Sean Baker, Anora, feature film, 2024.
We do not exist in a time where nuance is rewarded. As such, art is often forced to streamline in order to be viable. I appreciate the instances we get that allow for simultaneous spectacle and subtlety. I feel most seen in the quieter moments like when Constance Wu is walking around the club in Hustlers saying hi to a man with a specific intonation, hoping it branches into more. When he politely defers her face drops, but only for a fraction of a second, it shows near-instant professionalism, detachment from the rejection, while begging the question of whether or not that’s possible. Can we overcome the sensation of rejection if it’s built into a profession? If we expose ourselves enough to anything do we become immune? I know the feeling of panic at not making a floor fee back that night, it’s the same feeling of sending out pitches for writing, trying to cobble together enough work to plan your finances for the month. It’s the minutia, the specifics that become general, that create connection with the viewer. Is this exclusive to me having familiarity with the subject matter? I don’t think so.

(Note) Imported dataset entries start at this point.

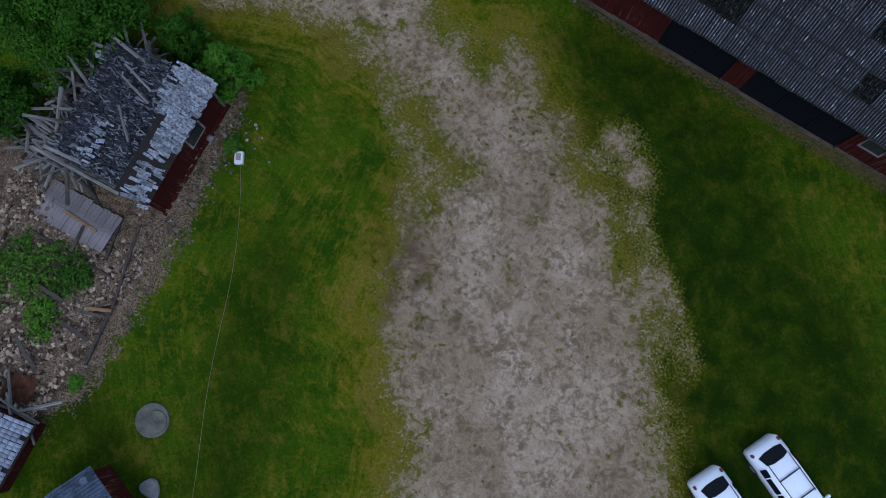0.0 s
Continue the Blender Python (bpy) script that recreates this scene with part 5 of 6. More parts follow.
def bow_board(l, w, t, c):
    """A rough sawn slab, slightly bowed, rounded on its bark side."""
    n = 4
    rings = []
    for i in range(n + 1):
        u = i / n
        x, y = (u - 0.5) * l, c * math.sin(u * math.pi) * l * 0.5
        k = 1 - 0.25 * u
        rings.append([(x, y - w / 2 * k, -t / 2), (x, y + w / 2 * k, -t / 2), (x, y + w * 0.36 * k, t * 0.32), (x, y, t / 2), (x, y - w * 0.36 * k, t * 0.32)])
    bm, rows = loft(rings)
    bm.faces.new(list(reversed(rows[0])))
    bm.faces.new(rows[-1])
    return bm


def build_covered_stack():
    rng = random.Random(8)
    st = empty("covered_stack", pose(0, 0, 0), "low firewood store of pallets under overlapping metal sheets", "wood store")
    x0, x1, y0, y1, zt = -3.35, -0.18, 0.75, 9.3, 0.93
    # low posts and rails that carry the sheets
    for y in (1.25, 3.0, 5.0, 7.0, 9.1):
        for x in (x0 + 0.1, x1 - 0.12) if y < 2 else (x0 + 0.1, -1.75, x1 - 0.12):
            part("post", block(0.09, 0.09, zt - 0.09, pose(x, y, (zt - 0.09) / 2)), M["old_wood"], st)
        part("rail", block(x1 - x0 - 0.1, 0.09, 0.06, pose((x0 + x1) / 2, y, zt - 0.06)), M["old_wood"], st)
    # stacked firewood inside
    bm = bmesh.new()
    for k in range(420):
        x, y, z = rng.uniform(x0 + 0.35, x1 - 0.3), rng.uniform(2.3, 9.0), rng.uniform(0.06, 0.72)
        slab(bm, 0.42, 0.11, 0.10, pose(x, y, z, rng.uniform(-40, 40), rng.uniform(-6, 6), rng.uniform(-12, 12)))
    part("firewood", bm, M["bark_wood"], st, "split firewood in the dark under the sheets", kind="stuff")
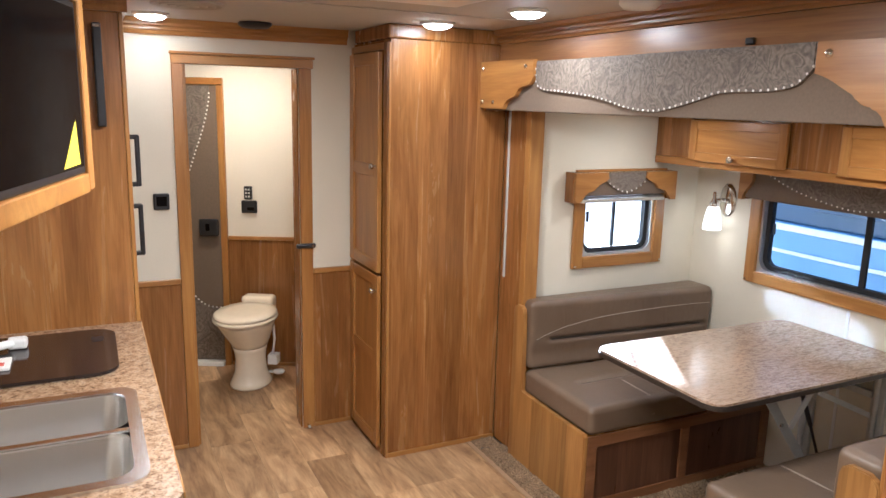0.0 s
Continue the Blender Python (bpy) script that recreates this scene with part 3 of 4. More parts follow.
# ---- windows ----
def window(name, m, hole, casing, mull, label, bar=0.014):
    """hole: x0, x1, z0, z1 of the opening in local wall places; mull: x of the meeting bar."""
    x0, x1, z0, z1 = hole
    xc, zc, w, h = (x0 + x1) / 2, (z0 + z1) / 2, x1 - x0, z1 - z0
    c = m @ Matrix.Translation((xc, 0, zc))
    wd = thing(name, tuple(c.translation), label, "window", kind="structure")
    hx = M["honey_x"] if abs(m[0][0]) > 0.5 else M["honey_y"]
    k = casing
    for a, b, e, f, mat in ((-w / 2 - k, -w / 2 + 0.004, -h / 2 - k, h / 2 + k, M["honey_z"]), (w / 2 - 0.004, w / 2 + k, -h / 2 - k, h / 2 + k, M["honey_z"]),
                            (-w / 2 + 0.004, w / 2 - 0.004, -h / 2 - k, -h / 2 + 0.004, hx), (-w / 2 + 0.004, w / 2 - 0.004, h / 2 - 0.004, h / 2 + k, hx)):
        part("casing", boxed(a, b, -0.022, -0.0005, e, f, 0.003), mat, wd, m=c)
    for sx in (-1, 1):
        part("screw", cyl(bmesh.new(), (sx * (w / 2 + k - 0.012), -0.0225, -h / 2 - k + 0.012), (sx * (w / 2 + k - 0.012), -0.026, -h / 2 - k + 0.012), 0.006, seg=10), M["nickel"], wd, m=c)
    part("reveal", ring(bmesh.new(), w - 0.002, h - 0.002, 0.002, w - 0.03, h - 0.03, 0.055, -0.004, 0.062), M["alu"], wd, "bare aluminium liner", m=c)
    part("gasket", ring(bmesh.new(), w - 0.0305, h - 0.0305, 0.055, w - 0.078, h - 0.078, 0.045, 0.022, 0.050), M["rubber"], wd, "black rubber gasket", m=c)
    part("meeting_bar", boxed(mull - xc - bar, mull - xc + bar, 0.030, 0.046, -h / 2 + 0.032, h / 2 - 0.032, 0.003), M["rubber"], wd, m=c)
    part("finger_pull", boxed(-w / 2 + 0.05, -w / 2 + 0.062, 0.022, 0.034, -0.02, 0.035, 0.003), M["black"], wd, m=c)
    g = part("pane", boxed(-w / 2 + 0.03, mull - xc, 0.036, 0.039, -h / 2 + 0.03, h / 2 - 0.03), M["glass"], wd, m=c)
    g2 = part("pane", boxed(mull - xc, w / 2 - 0.03, 0.041, 0.044, -h / 2 + 0.03, h / 2 - 0.03), M["glass"], wd, m=c)
    g.visible_shadow = g2.visible_shadow = False
    return wd


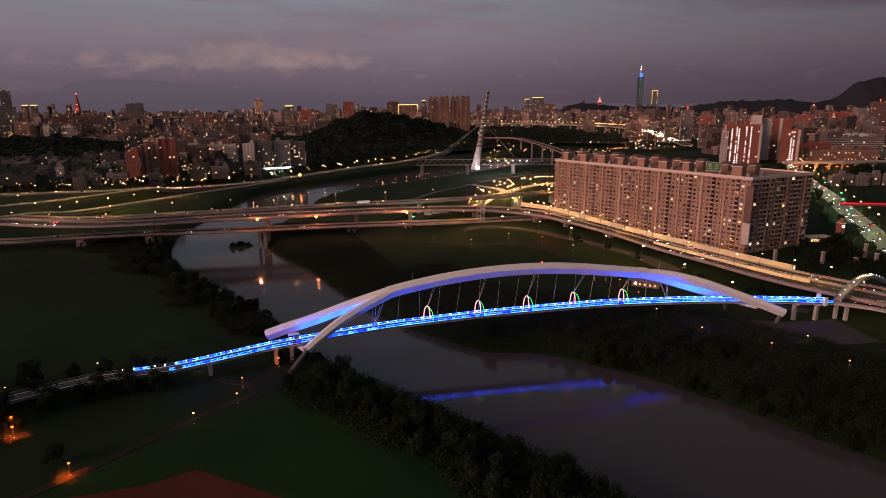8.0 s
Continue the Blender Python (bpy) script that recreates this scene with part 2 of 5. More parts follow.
M = dict(
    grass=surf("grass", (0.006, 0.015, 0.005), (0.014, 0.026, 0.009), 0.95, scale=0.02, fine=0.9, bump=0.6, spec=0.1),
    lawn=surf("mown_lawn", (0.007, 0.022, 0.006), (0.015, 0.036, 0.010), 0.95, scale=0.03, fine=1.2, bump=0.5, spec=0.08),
    soil=surf("bank_soil", (0.045, 0.036, 0.026), (0.085, 0.070, 0.050), 0.95, scale=0.05, fine=0.8, bump=0.6, spec=0.1),
    asphalt=surf("asphalt", (0.032, 0.031, 0.031), (0.062, 0.058, 0.055), 0.9, scale=0.08, fine=4, spec=0.12),
    # paler than asphalt: some of the roads' lamplight is put into the colour
    avenue_road=surf("lamplit_avenue_asphalt", (0.07, 0.068, 0.062), (0.125, 0.12, 0.105), 0.85, scale=0.06, fine=3),
    pale_road=surf("pale_lamplit_asphalt", (0.12, 0.11, 0.10), (0.20, 0.185, 0.165), 0.85, scale=0.05, fine=3),
    concrete=surf("concrete", (0.30, 0.28, 0.26), (0.46, 0.43, 0.40), 0.85, scale=0.12, fine=2.5),
    dark_concrete=surf("dark_concrete", (0.21, 0.165, 0.16), (0.34, 0.275, 0.265), 0.9, scale=0.12, fine=2.5, spec=0.15),
    path=surf("path_paving", (0.018, 0.018, 0.014), (0.032, 0.031, 0.025), 0.95, scale=0.2, fine=3, spec=0.04),
    path_pale=surf("pale_path_paving", (0.05, 0.048, 0.042), (0.085, 0.08, 0.07), 0.9, scale=0.2, fine=3),
    kerb=surf("worn_kerb_stone", (0.026, 0.025, 0.022), (0.046, 0.044, 0.038), 0.95, scale=0.3, fine=3, spec=0.05),
    clay=surf("red_clay", (0.055, 0.014, 0.008), (0.10, 0.026, 0.014), 0.95, scale=0.06, fine=1.5, spec=0.1),
    white_steel=surf("white_painted_steel", (0.74, 0.72, 0.71), (0.85, 0.83, 0.81), 0.45, scale=0.15, fine=2, bump=0.08),
    rail=surf("galvanised_steel", (0.32, 0.33, 0.35), (0.5, 0.5, 0.52), 0.4, 0.8, scale=0.6, fine=5, bump=0.1),
    pole=surf("grey_pole_paint", (0.035, 0.035, 0.035), (0.07, 0.07, 0.07), 0.6, 0.2, scale=0.6, fine=5, bump=0.1, spec=0.2),
    cream_wall=surf("cream_panel", (0.50, 0.43, 0.29), (0.66, 0.58, 0.42), 0.7, scale=0.1, fine=2),
    tile_wall=surf("pinkish_tile_wall", (0.29, 0.168, 0.112), (0.40, 0.24, 0.162), 0.75, scale=0.06, fine=0.9),
    tile_mid=surf("soft_tile_strip", (0.39, 0.235, 0.162), (0.50, 0.315, 0.228), 0.75, scale=0.08, fine=1.2),
    tile_light=surf("pale_tile_band", (0.60, 0.46, 0.37), (0.72, 0.58, 0.48), 0.7, scale=0.1, fine=1.5),
    red_wall=surf("red_brick_tile", (0.25, 0.066, 0.046), (0.35, 0.108, 0.076), 0.8, scale=0.05, fine=0.8),
    grey_wall=surf("grey_render", (0.10, 0.088, 0.088), (0.19, 0.165, 0.16), 0.85, scale=0.05, fine=0.7, vary="object", amount=0.3),
    white_wall=surf("white_render", (0.42, 0.36, 0.32), (0.58, 0.51, 0.455), 0.8, scale=0.05, fine=0.7, vary="object", amount=0.15),
    # shadow over these blocks is put into their wall colour
    shaded_wall=surf("shaded_dark_render", (0.034, 0.036, 0.037), (0.080, 0.080, 0.078), 0.9, scale=0.05, fine=0.7, vary="object", amount=0.4),
    brown_wall=surf("brown_tile", (0.15, 0.080, 0.060), (0.24, 0.135, 0.103), 0.8, scale=0.05, fine=0.7, vary="object", amount=0.3),
    curtain=surf("curtained_window", (0.060, 0.042, 0.032), (0.19, 0.135, 0.10), 0.35, scale=0.35, fine=1.6, bump=0, vary="island", amount=0.5),
    roof=surf("roof_sheet", (0.07, 0.065, 0.065), (0.15, 0.13, 0.125), 0.8, scale=0.1, fine=1.2),
    glass=surf("dark_window_glass", (0.012, 0.013, 0.016), (0.035, 0.036, 0.04), 0.15, scale=0.3, fine=2, bump=0.02),
    glass_far=surf("dull_far_windows", (0.022, 0.021, 0.023), (0.070, 0.058, 0.054), 0.3, scale=0.3, fine=2, bump=0, vary="island", amount=0.5),
    roof_tile=surf("dark_roof_tile", (0.085, 0.045, 0.038), (0.14, 0.075, 0.062), 0.8, scale=0.3, fine=2),
    bark=surf("bark", (0.05, 0.038, 0.028), (0.10, 0.075, 0.055), 0.95, scale=0.8, fine=6, spec=0.1),
    leaf=surf("leaves", (0.019, 0.031, 0.018), (0.034, 0.048, 0.028), 0.9, scale=0.1, fine=0.6, bump=0, vary="object", amount=0.3, spec=0.06, leafy=0.45),
    scrub=surf("scrub_leaves", (0.021, 0.029, 0.021), (0.038, 0.046, 0.034), 0.95, scale=0.03, fine=0.3, bump=0, vary="island", amount=0.1, spec=0.05, leafy=0.45),
    forest=surf("forest_canopy", (0.030, 0.040, 0.032), (0.045, 0.057, 0.044), 0.95, scale=0.01, fine=0.06, bump=0.2, vary="island", amount=0.08, spec=0.03, leafy=0.45),
    pale_scrub=surf("pale_reeds", (0.035, 0.037, 0.028), (0.065, 0.066, 0.050), 0.95, scale=0.05, fine=0.4, bump=0, vary="island", amount=0.2, spec=0.05, leafy=0.45),
    far_city=surf("distant_walls", (0.085, 0.058, 0.055), (0.22, 0.148, 0.132), 0.85, scale=0.01, fine=0.15, bump=0, vary="island", amount=0.6),
    car_dark=surf("car_paint_dark", (0.03, 0.03, 0.035), (0.05, 0.05, 0.055), 0.3, 0.3, bump=0),
    car_white=surf("car_paint_white", (0.6, 0.6, 0.6), (0.7, 0.7, 0.7), 0.3, 0.0, bump=0),
    rubber=surf("tyre_rubber", (0.02, 0.02, 0.02), (0.035, 0.035, 0.035), 0.9),
    green_sign=surf("green_sign_panel", (0.012, 0.10, 0.04), (0.02, 0.15, 0.06), 0.5, bump=0),
    blue_sign=surf("blue_sign_panel", (0.02, 0.06, 0.35), (0.03, 0.09, 0.45), 0.5, bump=0),
    red_band=surf("red_painted_girder", (0.24, 0.055, 0.045), (0.36, 0.09, 0.07), 0.6),
    gold_paint=surf("gold_letter_paint", (0.55, 0.38, 0.10), (0.7, 0.5, 0.15), 0.5, bump=0),
    lit_warm=glow("lit_window_warm", (1.0, 0.54, 0.20), 1.9, (1.0, 0.76, 0.46), "island", 0.12),
    lit_cool=glow("lit_window_cool", (0.80, 0.92, 0.80), 1.2, (1.0, 0.82, 0.52), "island", 0.12),
    lit_far=glow("far_window_light", (1.0, 0.42, 0.14), 3.0, (0.98, 0.86, 0.62), "island", 0.04),
    lit_stair=glow("white_stairwell_light", (1.0, 0.93, 0.80), 2.6, (0.95, 1.0, 0.9), "island", 0.5),
    lit_tent=glow("lit_canopy_sheet", (0.85, 0.95, 1.0), 0.7),
    lit_gold=glow("gold_roof_light", (1.0, 0.62, 0.18), 2.2),
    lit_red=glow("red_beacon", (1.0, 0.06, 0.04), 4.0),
    lit_orange=glow("orange_lamp", (1.0, 0.13, 0.018), 4.5),
    lit_fascia=glow("strong_orange_lamp", (1.0, 0.25, 0.045), 13.0),
    lit_road=glow("strong_amber_lamp", (1.0, 0.46, 0.15), 34.0),
    lit_sodium=glow("amber_lamp", (1.0, 0.58, 0.30), 8.0),
    lit_white=glow("white_lamp", (0.95, 1.0, 0.92), 9.0),
    lit_peach=glow("peach_park_lamp", (1.0, 0.36, 0.13), 4.0),
    lit_green=glow("green_light", (0.08, 1.0, 0.45), 4.0),
    lit_blue=glow("blue_light", (0.04, 0.12, 1.0), 3.0),
    lit_pink=glow("pink_tube_light", (1.0, 0.33, 0.40), 2.2),
    lit_hoopgreen=glow("green_tube_light", (0.05, 1.0, 0.22), 2.0),
    led=glow("blue_led_strip", (0.001, 0.012, 1.0), 20.0, (0.004, 0.03, 1.0), "object", 0.4),
    led_net=glow("deep_blue_led_net", (0.0, 0.006, 1.0), 9.0, (0.0, 0.016, 1.0), "object", 0.3),
    led_bright=glow("cyan_led_strip", (0.008, 0.085, 1.0), 20.0, (0.04, 0.15, 1.0), "object", 0.45),
    head=glow("car_headlight", (1.0, 0.88, 0.66), 14.0),
    tail=glow("car_taillight", (1.0, 0.05, 0.02), 8.0),
    lit_hoarding=glow("red_hoarding_light", (1.0, 0.012, 0.05), 0.9),
    lit_spire=glow("spire_floor_light", (0.55, 0.9, 0.8), 0.9),
)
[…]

Can we overcome the sensation of rejection if it’s built into a profession?
If we expose ourselves enough to anything do we become immune?
Even those closest to me struggle to concede my varied takes on my own participation. Ten years ago I had conversations with friends where I felt I shouldn't speak broadly about any negative encounters because it would entrench a wounded caricature seen in films like Pretty Woman or Showgirls. But in more recent years it's shifted, where I feel constricted to share the negatives because it contradicts their infographic fed idea of “girlboss feminism.” Like many topics, we have little ability to entertain shading within a pre-determined image. In discussions with leftists who valorise the "centring voices of those with lived experience,” when I talk about struggling with compassion for a sex addicted client who didn’t pay what we agreed upon, or that the mind numbing admin is not a straight line to buying a house from simply making videos in my room, there is a palpable discomfort as it contradicts their own narrative. We have progressed from the staunch views of harlot or victim, but the ability to actually listen to those involved and what would help them remains evasive. This is where art with a directive like Decrim Now or the sex work section of the Hard Graft exhibit at the Welcome Collection are useful. The curators worked with local organisations made up of and supporting sex workers like Red Umbrella Fund, English Collective of Prostitutes and S.W.A.R.M. They both use the exhibits to channel education and ornamental delivery into action.
Gary Marshall, Pretty Woman, feature film, 1990.
Films on the other hand require you to have more connections, more social capital to be taken seriously. This may be why those that get critical acclaim, have wider reach, or are able to get made at all, are often by those outside of the communities they portray.
I have a slight prickling at the notion that Sean Baker is fixated on this subject, he has made several films featuring sex work, without having personal involvement in it. Though I am always wary of fetishisation, I understand the draw, and he is far from alone in his fascination. He consulted with sex workers on the script, making it a priority to speak with current, local workers. I don’t feel the need to congratulate him on this, as it should be the norm when creating art about a group you aren’t a part of. Furthermore, I would appreciate if he was more involved in grass roots organising, if he actively lobbied for safer sex work laws. He has said on record that he agrees with decriminalisation, but it is not a featured point in the press tour. If someone has public attention and is in fact making money off of the lived reality of others, I don't think it's an unrealistic ask for them to use some of those funds to bolster the ongoing work of local organisers in the fight for their own liberation. I am however, excited to see Baker leveraging his position to get projects with sex workers at the helm made. Andrea Werhun announced that he will be an executive producer on the upcoming film adaption of her book Modern Whore, in which she will play the lead role.
It’s interesting how the audience can find peace with the work if they fall in love. We have not all given a blowjob to pay our phone bill but most of us have been in love. This aspect of film portrayal stays fixed from Pretty Woman in 1990 to Anora in 2024. Is it the fact they are capable of loving someone, subverting the cold, calculating, money obsessed figure? Are we implanted into Annie’s psyche, learning that sex workers also experience love, and joy, and heartbreak? Otherwise, it is the evidence that someone can love them. We are substituting ourselves as Vanya in order to prove that sex workers are deserving of love. Where I’m meant to appreciate the intent of seeing sex workers as human, I can only find frustration that it is a necessary distinction. We are not showing an accountant quipping with their sister, or making dinner for their kid in order to see them as similar to ourselves. In any case, I don’t think it serves our over arching humanity well to only permit respect and care for those we can identify parts of ourself in.
When I see sex work on screen, or canvas, or […] a zine, I feel privileged. And hungry.
I’m pleading for the expansion of patience and appetite for variety and detail. In how we discuss things inside our communities, on how we create and take in art on the topic, on how we moderate our info and emotional response in ways that immediately impact the laws that are made and the lives that are shaped as a result. When I see sex work on screen, or canvas, or the one ply paper that a small batch zine can afford to print on, I feel privileged. And hungry.
Roxy Lee, Cold Lunch, photograph, 2022.
I want to be inundated, to be flooded by art created by sex workers and direct members of their own communities. I want to have such a myriad of lives represented by those living them that our choices are limitless, that niche content reigns supreme. The communal goal is being able to search “cam girl, fuchsia nails, has a dog named Billie” and find three sculptural exhibits in your area at any given time. Let’s start with changing short sighted legislation so people feel safe speaking and making art about their work. Let’s demand participant authentication and show up for them vocally and financially when they create so we can witness the evolution of new and continuing artists. Let’s have the next Anora be written and directed by a sex worker.